One of the most amazing and beautiful traditions that Vietnamese people are strongly related to is Tet Holiday or Lunar new year, so what is Tet holiday and how is it celebrated in Vietnam? To answer these questions and more, I set a meeting with my friend Anh Nguyen who generously shared with me very important information and details about Tet Holiday and how they celebrate it in her family.

An Old Vietnamese Alter

Tet holiday in Vietnam is the most important celebration in the Vietnamese culture; the word is a shortened form of “Tet Nguyen Dan,” which means “Feast of the first morning of the first day.” This celebration is a welcoming of spring arrival, according to the Lunar calendar, which usually has the date falling in January or February.

Before New Year’s Eve

This period begins one or two weeks before the official celebrations, during this time you can feel positive energy everywhere, in the streets, shops, local markets, and flower markets, That means Vietnamese families are starting their preparation. Mothers go shopping for food and house decoration, the latter is considered as one of the most essential activities in this Holiday. Streets everywhere will wear a red color, which symbolizes good luck and fortune in Vietnam. Shops and markets will be crowded because everything will be closed during the Holiday, so families make sure they have enough food for the coming days.

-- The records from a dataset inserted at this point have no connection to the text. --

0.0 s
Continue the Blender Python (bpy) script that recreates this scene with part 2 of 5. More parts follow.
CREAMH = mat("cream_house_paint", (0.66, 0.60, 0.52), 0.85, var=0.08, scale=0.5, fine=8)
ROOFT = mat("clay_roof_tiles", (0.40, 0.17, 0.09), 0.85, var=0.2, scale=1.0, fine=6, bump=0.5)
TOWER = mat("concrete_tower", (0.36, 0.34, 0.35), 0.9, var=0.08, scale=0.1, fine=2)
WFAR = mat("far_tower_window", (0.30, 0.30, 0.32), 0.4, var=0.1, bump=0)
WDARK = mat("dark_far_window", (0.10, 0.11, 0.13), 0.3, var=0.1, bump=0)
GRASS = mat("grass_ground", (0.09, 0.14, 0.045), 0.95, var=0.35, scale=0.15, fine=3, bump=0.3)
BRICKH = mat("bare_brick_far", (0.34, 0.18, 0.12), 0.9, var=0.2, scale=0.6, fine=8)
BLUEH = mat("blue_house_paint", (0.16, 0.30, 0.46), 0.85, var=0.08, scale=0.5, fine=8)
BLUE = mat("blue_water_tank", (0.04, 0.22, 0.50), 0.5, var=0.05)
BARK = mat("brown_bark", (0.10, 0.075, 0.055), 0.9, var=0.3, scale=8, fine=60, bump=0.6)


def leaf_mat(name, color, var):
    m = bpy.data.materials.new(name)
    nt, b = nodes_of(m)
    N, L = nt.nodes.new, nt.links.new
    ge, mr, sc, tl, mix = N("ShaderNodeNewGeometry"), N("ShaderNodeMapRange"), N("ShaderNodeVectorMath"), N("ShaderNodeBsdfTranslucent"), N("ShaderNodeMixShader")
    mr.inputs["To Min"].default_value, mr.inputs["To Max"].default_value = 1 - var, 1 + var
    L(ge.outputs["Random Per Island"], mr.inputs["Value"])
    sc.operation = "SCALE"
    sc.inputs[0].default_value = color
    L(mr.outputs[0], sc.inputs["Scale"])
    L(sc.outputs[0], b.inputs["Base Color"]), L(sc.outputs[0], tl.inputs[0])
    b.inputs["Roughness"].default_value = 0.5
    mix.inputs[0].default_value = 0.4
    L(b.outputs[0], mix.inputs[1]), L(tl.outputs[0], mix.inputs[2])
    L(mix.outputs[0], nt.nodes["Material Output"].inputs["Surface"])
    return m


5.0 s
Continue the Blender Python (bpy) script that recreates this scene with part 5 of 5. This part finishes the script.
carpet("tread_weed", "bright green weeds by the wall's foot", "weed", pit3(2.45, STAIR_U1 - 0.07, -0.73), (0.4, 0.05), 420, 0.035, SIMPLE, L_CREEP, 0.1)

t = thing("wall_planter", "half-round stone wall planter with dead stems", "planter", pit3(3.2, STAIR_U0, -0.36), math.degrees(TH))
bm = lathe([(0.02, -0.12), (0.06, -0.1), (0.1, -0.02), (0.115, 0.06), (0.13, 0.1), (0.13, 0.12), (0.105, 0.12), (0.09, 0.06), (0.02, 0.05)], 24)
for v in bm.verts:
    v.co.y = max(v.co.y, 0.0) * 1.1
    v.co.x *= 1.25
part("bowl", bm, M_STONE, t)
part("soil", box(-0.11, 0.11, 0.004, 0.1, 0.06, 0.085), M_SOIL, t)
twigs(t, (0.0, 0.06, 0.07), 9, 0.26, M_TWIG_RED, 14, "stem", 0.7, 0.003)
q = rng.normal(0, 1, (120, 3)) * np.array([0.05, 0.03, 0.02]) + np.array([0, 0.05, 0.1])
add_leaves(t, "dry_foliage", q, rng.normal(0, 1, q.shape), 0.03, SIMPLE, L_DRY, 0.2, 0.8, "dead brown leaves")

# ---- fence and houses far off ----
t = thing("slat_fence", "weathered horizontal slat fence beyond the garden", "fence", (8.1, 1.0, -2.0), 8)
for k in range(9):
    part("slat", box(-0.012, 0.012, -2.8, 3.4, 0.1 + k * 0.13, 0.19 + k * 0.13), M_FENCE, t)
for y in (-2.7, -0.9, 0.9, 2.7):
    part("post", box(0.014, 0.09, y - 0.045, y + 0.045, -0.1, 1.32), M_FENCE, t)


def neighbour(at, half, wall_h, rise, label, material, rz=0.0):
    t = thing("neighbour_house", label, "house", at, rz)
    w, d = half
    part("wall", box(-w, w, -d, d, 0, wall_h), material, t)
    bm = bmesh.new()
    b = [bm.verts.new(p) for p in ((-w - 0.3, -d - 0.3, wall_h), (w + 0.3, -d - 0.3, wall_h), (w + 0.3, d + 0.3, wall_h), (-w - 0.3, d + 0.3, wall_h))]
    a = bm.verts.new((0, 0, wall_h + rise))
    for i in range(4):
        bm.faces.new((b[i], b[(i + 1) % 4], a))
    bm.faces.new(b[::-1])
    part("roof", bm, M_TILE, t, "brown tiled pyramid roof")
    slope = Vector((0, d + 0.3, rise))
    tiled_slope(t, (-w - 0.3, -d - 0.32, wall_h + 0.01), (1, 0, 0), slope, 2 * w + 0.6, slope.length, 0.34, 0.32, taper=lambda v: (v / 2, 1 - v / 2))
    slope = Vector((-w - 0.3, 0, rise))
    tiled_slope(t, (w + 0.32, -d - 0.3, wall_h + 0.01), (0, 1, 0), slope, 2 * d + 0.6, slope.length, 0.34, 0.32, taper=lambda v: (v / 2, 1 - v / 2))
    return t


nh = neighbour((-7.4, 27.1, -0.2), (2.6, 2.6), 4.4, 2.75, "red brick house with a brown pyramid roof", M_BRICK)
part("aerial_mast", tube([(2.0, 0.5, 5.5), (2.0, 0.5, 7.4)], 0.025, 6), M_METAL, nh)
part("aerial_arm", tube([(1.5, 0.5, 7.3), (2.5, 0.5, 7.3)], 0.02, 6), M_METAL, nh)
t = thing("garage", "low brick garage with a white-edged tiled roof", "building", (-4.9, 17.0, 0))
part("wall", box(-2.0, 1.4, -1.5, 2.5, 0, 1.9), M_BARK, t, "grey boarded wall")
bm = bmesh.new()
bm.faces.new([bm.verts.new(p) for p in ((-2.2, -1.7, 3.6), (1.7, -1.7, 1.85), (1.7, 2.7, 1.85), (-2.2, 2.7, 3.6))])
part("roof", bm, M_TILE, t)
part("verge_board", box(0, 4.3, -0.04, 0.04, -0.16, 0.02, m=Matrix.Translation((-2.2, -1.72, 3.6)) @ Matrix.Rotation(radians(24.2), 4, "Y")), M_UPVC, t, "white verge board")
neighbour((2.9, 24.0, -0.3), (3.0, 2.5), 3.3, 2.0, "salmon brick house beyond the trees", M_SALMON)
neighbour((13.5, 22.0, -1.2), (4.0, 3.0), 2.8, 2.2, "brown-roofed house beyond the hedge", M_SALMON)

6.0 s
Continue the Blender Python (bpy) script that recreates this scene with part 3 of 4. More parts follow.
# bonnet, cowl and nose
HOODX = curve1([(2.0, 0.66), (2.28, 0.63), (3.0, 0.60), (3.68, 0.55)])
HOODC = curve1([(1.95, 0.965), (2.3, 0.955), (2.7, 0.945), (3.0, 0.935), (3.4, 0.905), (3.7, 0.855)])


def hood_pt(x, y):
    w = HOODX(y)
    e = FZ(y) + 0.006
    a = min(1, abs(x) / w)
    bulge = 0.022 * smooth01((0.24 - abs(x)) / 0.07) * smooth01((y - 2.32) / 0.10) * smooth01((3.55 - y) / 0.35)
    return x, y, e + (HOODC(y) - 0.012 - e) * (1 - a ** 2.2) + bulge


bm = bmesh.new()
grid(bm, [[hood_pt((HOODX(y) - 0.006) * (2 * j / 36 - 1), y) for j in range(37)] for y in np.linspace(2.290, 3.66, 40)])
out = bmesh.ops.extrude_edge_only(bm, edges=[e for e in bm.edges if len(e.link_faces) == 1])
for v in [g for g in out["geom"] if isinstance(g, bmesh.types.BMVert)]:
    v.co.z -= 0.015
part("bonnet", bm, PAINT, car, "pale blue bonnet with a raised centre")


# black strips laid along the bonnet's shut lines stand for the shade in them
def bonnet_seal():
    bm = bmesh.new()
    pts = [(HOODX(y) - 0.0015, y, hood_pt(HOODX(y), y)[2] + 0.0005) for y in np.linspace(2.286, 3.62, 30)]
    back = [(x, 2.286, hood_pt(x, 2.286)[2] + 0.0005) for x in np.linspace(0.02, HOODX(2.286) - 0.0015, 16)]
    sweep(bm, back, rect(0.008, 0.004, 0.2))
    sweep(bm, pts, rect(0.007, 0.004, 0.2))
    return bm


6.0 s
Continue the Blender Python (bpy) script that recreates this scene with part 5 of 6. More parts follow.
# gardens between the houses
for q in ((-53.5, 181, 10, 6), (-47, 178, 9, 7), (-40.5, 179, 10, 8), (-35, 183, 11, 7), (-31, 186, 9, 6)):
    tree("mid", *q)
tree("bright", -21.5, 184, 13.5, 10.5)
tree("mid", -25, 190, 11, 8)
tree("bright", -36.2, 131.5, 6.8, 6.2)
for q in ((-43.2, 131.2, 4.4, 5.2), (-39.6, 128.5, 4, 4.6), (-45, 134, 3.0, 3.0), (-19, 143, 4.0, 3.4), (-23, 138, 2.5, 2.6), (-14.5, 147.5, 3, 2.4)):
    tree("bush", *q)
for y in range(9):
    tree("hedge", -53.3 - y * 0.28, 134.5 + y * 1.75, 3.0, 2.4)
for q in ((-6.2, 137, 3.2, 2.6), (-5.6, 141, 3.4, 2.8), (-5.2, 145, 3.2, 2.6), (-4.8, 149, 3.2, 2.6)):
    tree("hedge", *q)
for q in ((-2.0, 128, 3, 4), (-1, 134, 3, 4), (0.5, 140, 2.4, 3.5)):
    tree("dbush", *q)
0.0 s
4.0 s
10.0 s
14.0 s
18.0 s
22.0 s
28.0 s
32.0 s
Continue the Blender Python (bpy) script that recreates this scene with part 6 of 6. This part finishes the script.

To decorate their houses, Vietnamese buy a tree called Kumquat tree, which is a popular decoration for the living room. Also, they use calligraphy, blessing words written on red paper, or a piece of clothing. Parents buy new clothes for their children to wear during the holiday, hanging red flags and lights in front of the house is also a common form of decoration. Almost in every Vietnamese house, there is an Alter that must be cleaned and decorated with flowers and fruits offered to the three spirits of the house; which will return to heaven and provide a report on the family members to the Jade Emperor.

In the days leading to Tet holiday, families cook traditional Vietnamese food such as “Banh Chung” and “banh day.” Preparations for these foods take time and effort, so families gather around the fire or the old stove and take turns telling stories about the last year’s events and accomplishments.

During Tet holiday

Tet holiday usually lasts for 15 days, in the first-week children wear their new clothes and greet elders, the official greeting is “Chuc Mung Nam Moi” which means happy New Year, and in these days kids get their lucky money, a red envelope containing some money for children to spend on whatever they want. In this period, Vietnamese people visit their relatives to greet each other and wish them a happy and successful new year. During the second week of the holiday, families go together to temples, praying and asking for blessings and happiness.

Lucky money

Tet Holiday in Vietnam is a clear evidence of the strong relation Vietnamese people have with their traditions and culture. Every nation must have a culture, and it’s very important for that nation to maintain and preserve the aspects and the features of that culture.